Leaders of 12 countries participating in the Trans-Pacific Partnership free trade negotiations issued a statement in Bali on Tuesday that they will make efforts to conclude the negotiations by yearend.
The statement, issued after the meeting held on the sidelines of the Asia-Pacific Economic Cooperation summit, said in part, “We have agreed that negotiators should now proceed to resolve all outstanding issues with the objective of completing this year a comprehensive and balanced, regional agreement.” It also said that the participating countries were “on track” to complete the talks.
But the negotiations are so secretive that it is unknown to the public what has been discussed concerning trade rules in the 21 TPP fields, which include government procurement, competition policy, labor standards, intellectual property, financial service, investment, telecommunications and environmental standards.
The goal of U.S. President Barack Obama is to double U.S. exports and he hopes that achieving tangible results with the TPP scheme will give the Democratic Party enough of a boost to win the 2014 midterm congressional elections. The Abe administration is clearly rushing to complete the TPP talks in accordance with U.S. wishes. Regrettably Prime Minister Shinzo Abe does not clearly say how Japan benefits by hurriedly concluding the TPP talks.
It’s possible that Japan, while trying to hurriedly wrap up the negotiations, may make unnecessary concessions, thus jeopardizing its national interests. The Abe administration must fulfill its duty to the public by disclosing as much information as possible to increase the transparency of the talks. In a late September nationwide poll by the Japan Association of Public Opinion Research, 86 percent of respondents said that the government’s explanations are insufficient and 55 percent said that the government is hurrying too fast to conclude the talks.

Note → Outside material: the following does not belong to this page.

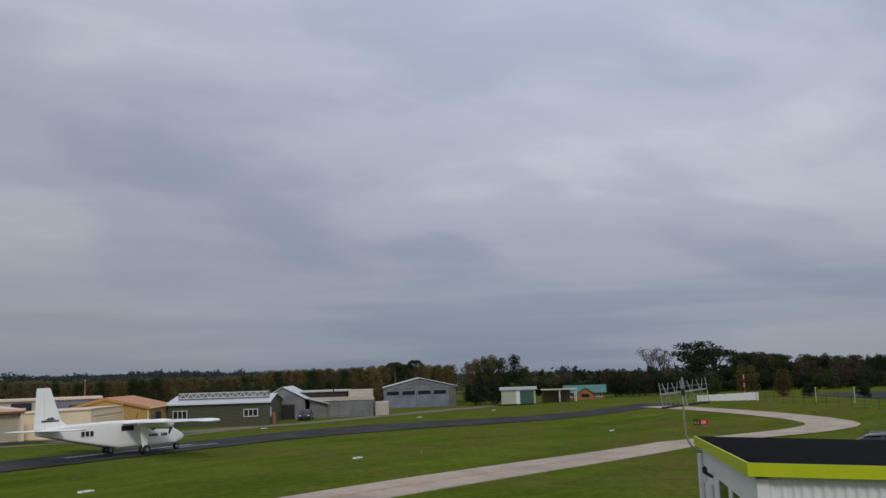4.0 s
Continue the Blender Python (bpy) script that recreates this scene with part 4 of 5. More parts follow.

It must not be forgotten that the TPP negotiations are not an ordinary set of trade talks. The TPP covers rules that will dictate how governments treat businesses. The government and people in Japan must be aware of how the TPP will affect their lives in such matters as food safety; extension of copyrights for literary and entertainment works including novels, movies and animation; stronger patents for newly developed drugs (which may lessen the availability of generic drugs); and simplification of visa procedures.
For example, there is scant information on what is being discussed with regard to an Investor-State Dispute Settlement procedure, which could enable overseas enterprises to override Japan’s policies on such matters as environmental protection and public health insurance.
The Liberal Democratic Party had promised to exclude rice, wheat, pork and beef, dairy products and agricultural products for making sugar from tariff abolition. But now the party is talking about agreeing to abolish tariffs on some items in these five categories. The party should realize that even discussing such an idea now will weaken Japan’s position in the negotiations.